On the subject of which, tomorrow I’ll see Inception. I’m already excited for its brilliance. Christopher Nolan is totally completely brilliant. I’m a little in love with him.
Here’s something people don’t say but I think is true: Leonardo DiCaprio can only play sad. Watch him cry or yell or get really upset about something, and it’s believable. But when he’s happy (or does an accent), it takes you out of the film. He can always make me cry – he can never make me laugh.
I’m also in love with Michael Caine. Completely. Have you seen Michael Caine? He’s the best ever. Him and Eric Idle. Give me a funny British guy, and I am so there. I think that’s the main reason I’m afraid to move to England. It’d be far too much for me to handle.
Although I’m hoping to go to England next year. I’m hoping to do a lot of things, of course, but my great-uncle Tony -who’s pretty much the only person I know in England – is getting older, and I’d like to visit while he’s still vibrant.
I’d also want to make my mom go with me. She hasn’t been to England in over forty years, but I’d feel better if she were there.
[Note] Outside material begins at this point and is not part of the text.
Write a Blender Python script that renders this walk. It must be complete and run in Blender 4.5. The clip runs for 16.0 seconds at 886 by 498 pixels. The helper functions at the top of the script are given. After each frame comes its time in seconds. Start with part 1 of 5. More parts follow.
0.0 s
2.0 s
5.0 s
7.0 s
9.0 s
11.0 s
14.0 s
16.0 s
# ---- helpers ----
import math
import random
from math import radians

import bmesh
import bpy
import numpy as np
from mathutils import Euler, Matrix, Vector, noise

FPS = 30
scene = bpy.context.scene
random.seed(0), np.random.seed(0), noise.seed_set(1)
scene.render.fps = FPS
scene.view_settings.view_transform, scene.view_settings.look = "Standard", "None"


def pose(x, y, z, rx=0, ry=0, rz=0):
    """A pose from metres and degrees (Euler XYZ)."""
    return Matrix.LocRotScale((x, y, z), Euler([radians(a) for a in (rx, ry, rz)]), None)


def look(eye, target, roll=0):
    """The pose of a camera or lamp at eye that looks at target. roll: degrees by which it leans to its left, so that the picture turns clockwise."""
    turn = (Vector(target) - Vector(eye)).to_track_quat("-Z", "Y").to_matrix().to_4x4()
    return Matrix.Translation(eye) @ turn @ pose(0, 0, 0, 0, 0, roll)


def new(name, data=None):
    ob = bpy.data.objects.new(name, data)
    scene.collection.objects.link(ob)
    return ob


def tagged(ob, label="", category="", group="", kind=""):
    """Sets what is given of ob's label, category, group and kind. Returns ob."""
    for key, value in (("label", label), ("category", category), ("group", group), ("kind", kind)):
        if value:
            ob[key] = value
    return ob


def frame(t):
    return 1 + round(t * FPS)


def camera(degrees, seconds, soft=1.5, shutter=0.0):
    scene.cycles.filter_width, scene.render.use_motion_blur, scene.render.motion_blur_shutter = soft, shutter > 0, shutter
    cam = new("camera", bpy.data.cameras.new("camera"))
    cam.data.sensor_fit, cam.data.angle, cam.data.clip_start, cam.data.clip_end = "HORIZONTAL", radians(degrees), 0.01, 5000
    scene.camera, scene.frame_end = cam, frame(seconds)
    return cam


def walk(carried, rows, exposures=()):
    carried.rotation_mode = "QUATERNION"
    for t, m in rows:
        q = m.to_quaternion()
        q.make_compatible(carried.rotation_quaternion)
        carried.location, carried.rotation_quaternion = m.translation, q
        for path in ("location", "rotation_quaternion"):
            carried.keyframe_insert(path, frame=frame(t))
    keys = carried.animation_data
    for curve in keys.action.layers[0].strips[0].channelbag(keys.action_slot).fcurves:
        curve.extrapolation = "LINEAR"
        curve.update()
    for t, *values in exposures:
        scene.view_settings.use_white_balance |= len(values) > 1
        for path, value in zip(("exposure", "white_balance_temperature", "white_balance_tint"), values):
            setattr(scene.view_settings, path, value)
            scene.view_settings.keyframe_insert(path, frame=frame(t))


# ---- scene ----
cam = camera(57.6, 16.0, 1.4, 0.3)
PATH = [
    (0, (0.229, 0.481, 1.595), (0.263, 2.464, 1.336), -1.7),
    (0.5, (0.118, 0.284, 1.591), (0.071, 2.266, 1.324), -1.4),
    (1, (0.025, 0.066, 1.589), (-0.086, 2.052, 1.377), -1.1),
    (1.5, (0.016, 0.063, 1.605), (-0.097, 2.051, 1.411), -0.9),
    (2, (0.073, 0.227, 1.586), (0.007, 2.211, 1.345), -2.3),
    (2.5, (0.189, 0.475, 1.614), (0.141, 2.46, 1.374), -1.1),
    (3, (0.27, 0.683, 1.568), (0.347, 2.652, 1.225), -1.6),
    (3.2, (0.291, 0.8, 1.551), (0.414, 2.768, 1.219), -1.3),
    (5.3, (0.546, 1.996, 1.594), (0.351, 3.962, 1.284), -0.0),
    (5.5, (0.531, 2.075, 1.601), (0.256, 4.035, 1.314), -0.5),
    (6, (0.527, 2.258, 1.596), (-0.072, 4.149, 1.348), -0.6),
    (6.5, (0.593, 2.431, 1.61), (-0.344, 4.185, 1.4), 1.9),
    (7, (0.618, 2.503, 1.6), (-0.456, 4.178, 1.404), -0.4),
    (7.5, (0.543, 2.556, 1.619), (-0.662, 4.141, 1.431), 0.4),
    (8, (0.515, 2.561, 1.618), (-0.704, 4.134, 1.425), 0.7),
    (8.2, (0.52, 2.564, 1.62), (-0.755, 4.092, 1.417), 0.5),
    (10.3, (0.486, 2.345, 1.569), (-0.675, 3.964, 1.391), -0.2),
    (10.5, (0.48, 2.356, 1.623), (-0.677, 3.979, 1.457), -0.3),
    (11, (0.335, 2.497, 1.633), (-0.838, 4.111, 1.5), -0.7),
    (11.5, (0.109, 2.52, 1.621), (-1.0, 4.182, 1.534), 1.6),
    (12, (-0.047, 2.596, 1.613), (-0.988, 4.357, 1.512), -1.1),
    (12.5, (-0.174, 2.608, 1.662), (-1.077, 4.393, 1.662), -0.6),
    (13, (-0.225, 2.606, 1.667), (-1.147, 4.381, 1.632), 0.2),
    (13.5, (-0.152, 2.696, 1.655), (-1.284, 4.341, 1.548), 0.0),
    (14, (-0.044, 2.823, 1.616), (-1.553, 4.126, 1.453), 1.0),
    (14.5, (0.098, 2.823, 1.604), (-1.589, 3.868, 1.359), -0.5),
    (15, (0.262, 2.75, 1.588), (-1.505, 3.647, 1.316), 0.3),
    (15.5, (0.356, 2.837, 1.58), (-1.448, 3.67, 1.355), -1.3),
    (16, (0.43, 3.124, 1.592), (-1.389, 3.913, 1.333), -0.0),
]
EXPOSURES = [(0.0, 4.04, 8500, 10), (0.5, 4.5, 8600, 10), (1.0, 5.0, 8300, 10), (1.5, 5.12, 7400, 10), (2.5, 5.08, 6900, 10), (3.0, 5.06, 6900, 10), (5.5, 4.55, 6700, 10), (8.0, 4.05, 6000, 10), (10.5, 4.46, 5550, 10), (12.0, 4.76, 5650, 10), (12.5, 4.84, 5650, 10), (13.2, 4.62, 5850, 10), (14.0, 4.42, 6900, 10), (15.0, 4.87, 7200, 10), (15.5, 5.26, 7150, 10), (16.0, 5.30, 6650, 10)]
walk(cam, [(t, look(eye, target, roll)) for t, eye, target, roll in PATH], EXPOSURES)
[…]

In semi-fabricated news – my grandma and Michael Caine were born in the same part of London around the same time. They both evacuated when they were very young because of the bombings from WWII – but who’s to say they didn’t know each other? They might’ve been friends as small children. My gramma can’t remember now. But how cares? I’ve decided that they were friends.
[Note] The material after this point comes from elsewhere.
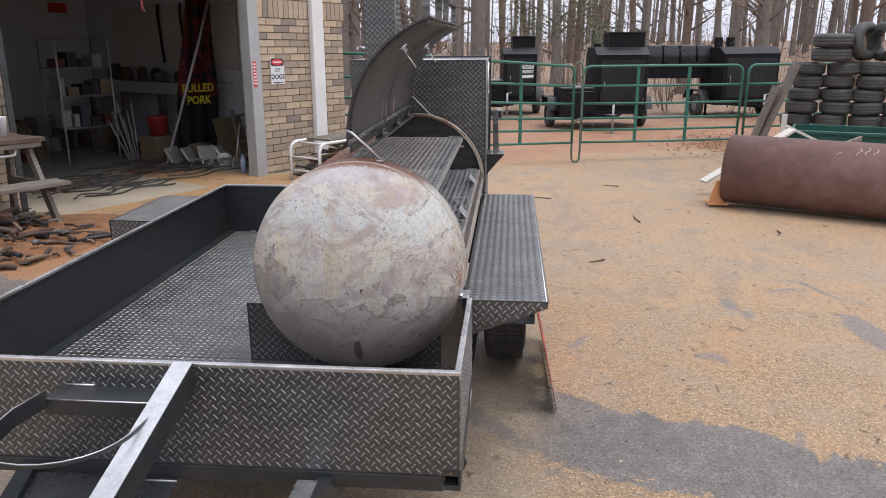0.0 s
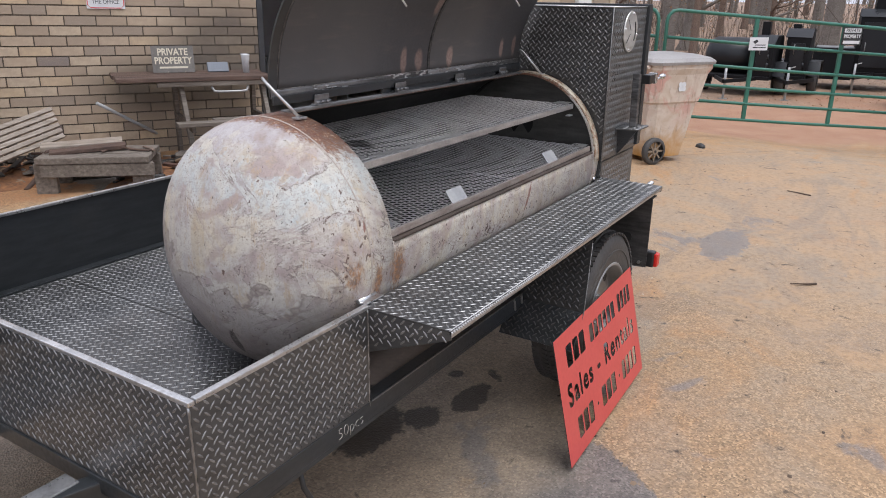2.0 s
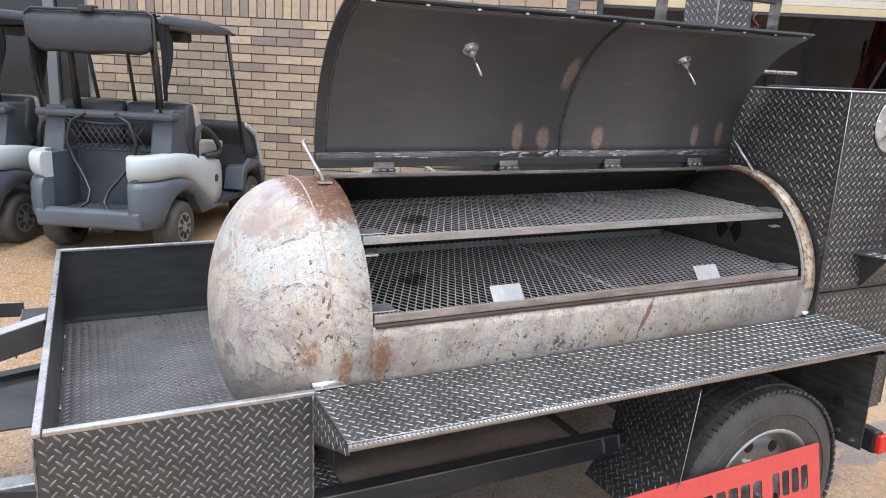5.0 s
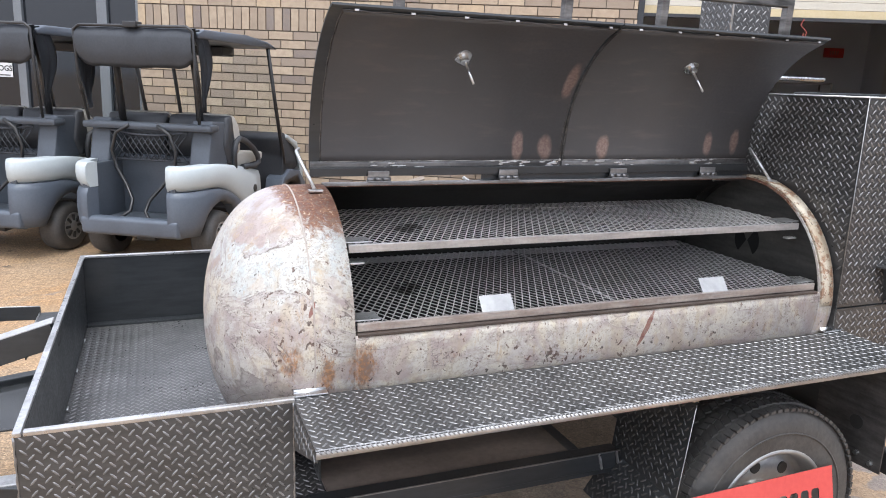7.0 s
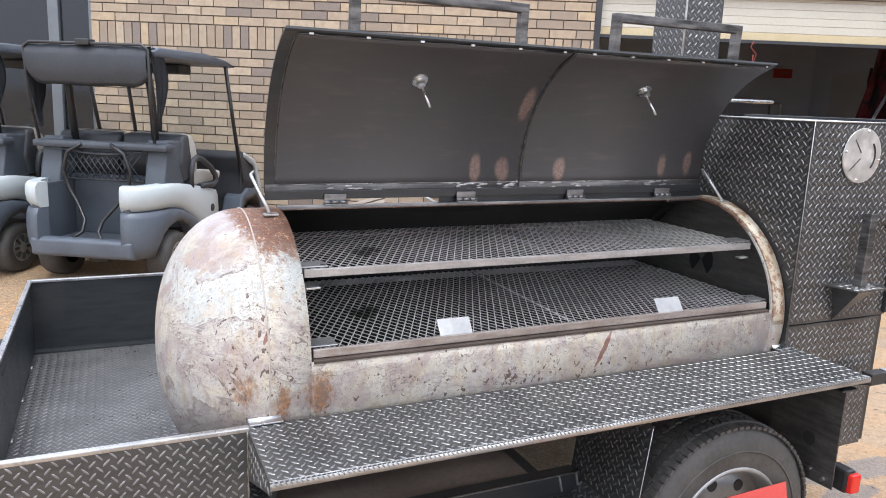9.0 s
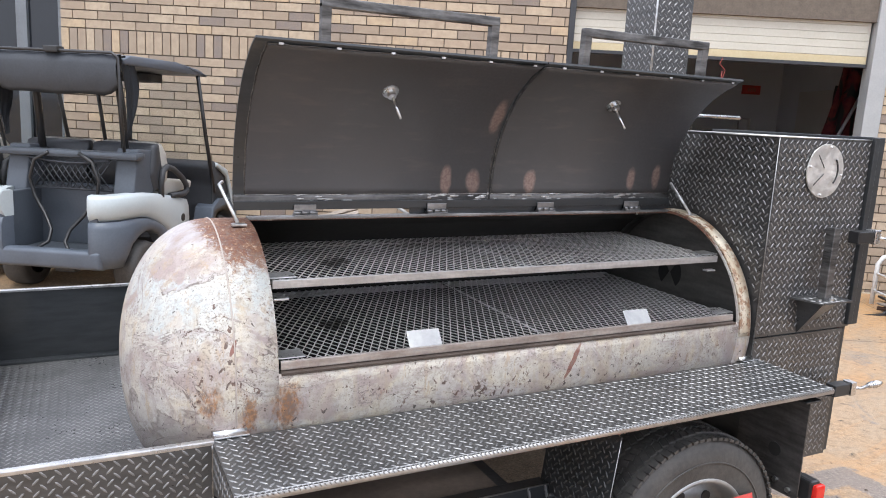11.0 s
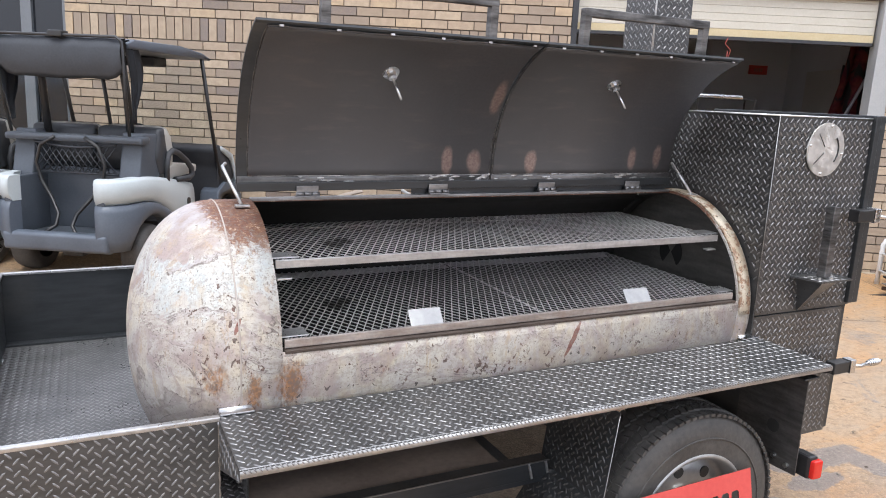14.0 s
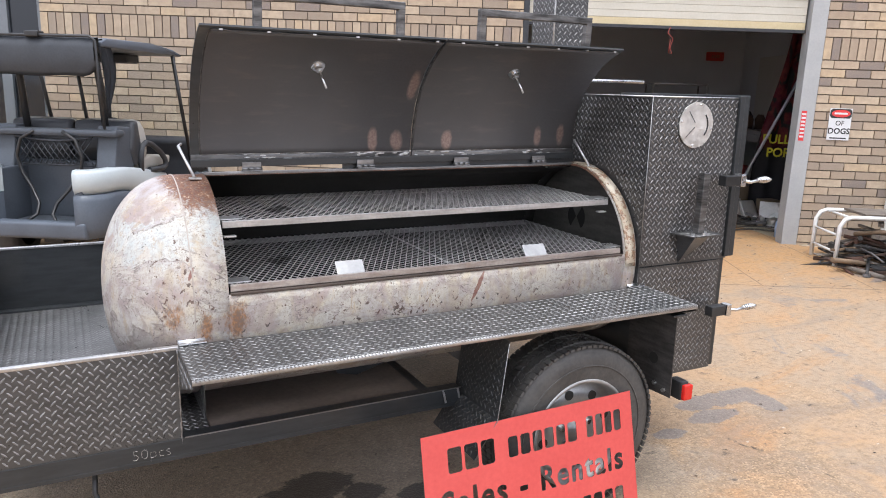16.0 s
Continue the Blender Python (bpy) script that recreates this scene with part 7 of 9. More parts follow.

I imagine that if Michael Caine and my gramma had known each other, they would be friends. Very best friends, probably. Honestly. This isn’t just me touting my gramma’s horn. They would be the very best friends.
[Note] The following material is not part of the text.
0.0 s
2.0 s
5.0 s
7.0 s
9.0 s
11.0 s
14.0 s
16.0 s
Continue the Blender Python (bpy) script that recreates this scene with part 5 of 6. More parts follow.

In fact, if Hitler hadn’t gone about destroying London, Michael Caine and my gramma wouldn’t have evacuated. They wouldn’t grown up together, maybe even fallen in love, gotten married. Michael Caine could’ve been grandfather.
And that’s just another thing Hitler ruined for me. Honestly, that man never did anything good.
my brain is broken
Yesterday, when I took a shower, I stepped out, thinking I had completed my washing ritual, only to find my head still completely full of soap. I hadn’t even slightly rinsed it out.
Things like this have been with increasing and somewhat startling frequency lately. I feel like I’m forgetting the most basic things.
I couldn’t remember Robert Downey Jr’s name last night, which is a very big deal since I always remember every celebrity’s name and Robert Downey Jr is also my all-time favorite actor. (Tied with River Phoenix and narrowly beating out Christian Bale, because I’d actually enjoy spending time with Roberty Downey Jr instead of being terrified like I would with Christian Bale, who does terrify me, in a very loving way.)
Anyway – the point is, I think my brain is broken. It’s clearly on vacation. It feels mushy and sleepy and does not want to conjugate anything ever.
It’s also having a very, very hard time remembering to reply to emails. I feel like I’m forgetting people – like there’s something I’m supposed to tell them. But I don’t know who or what it is. Because my brain is broken.
So, if you emailed/tweeted/commented/reply to me, and you’re going, “Why hasn’t she responded? That seems awfully rude. What an odd, rude person.” Please, please just email/tweet/comment/reply to me and say, “Hey, I asked you about such-and-such a thing at such-and-such a time, what gives?” And I’ll respond as quickly as I can.
I don’t mean to ignore you. I’m being abnormally forgetful, and I’m naturally assuming something horrible like Huntingon’s or early onset dementia or schizophrenia or brain tumor. Or I might just be a tad overwhelmed by everything I’m doing and having going on lately.
Either way, I’m sorry. And I hope you forgive me. And remind me of what it is I need to do for you.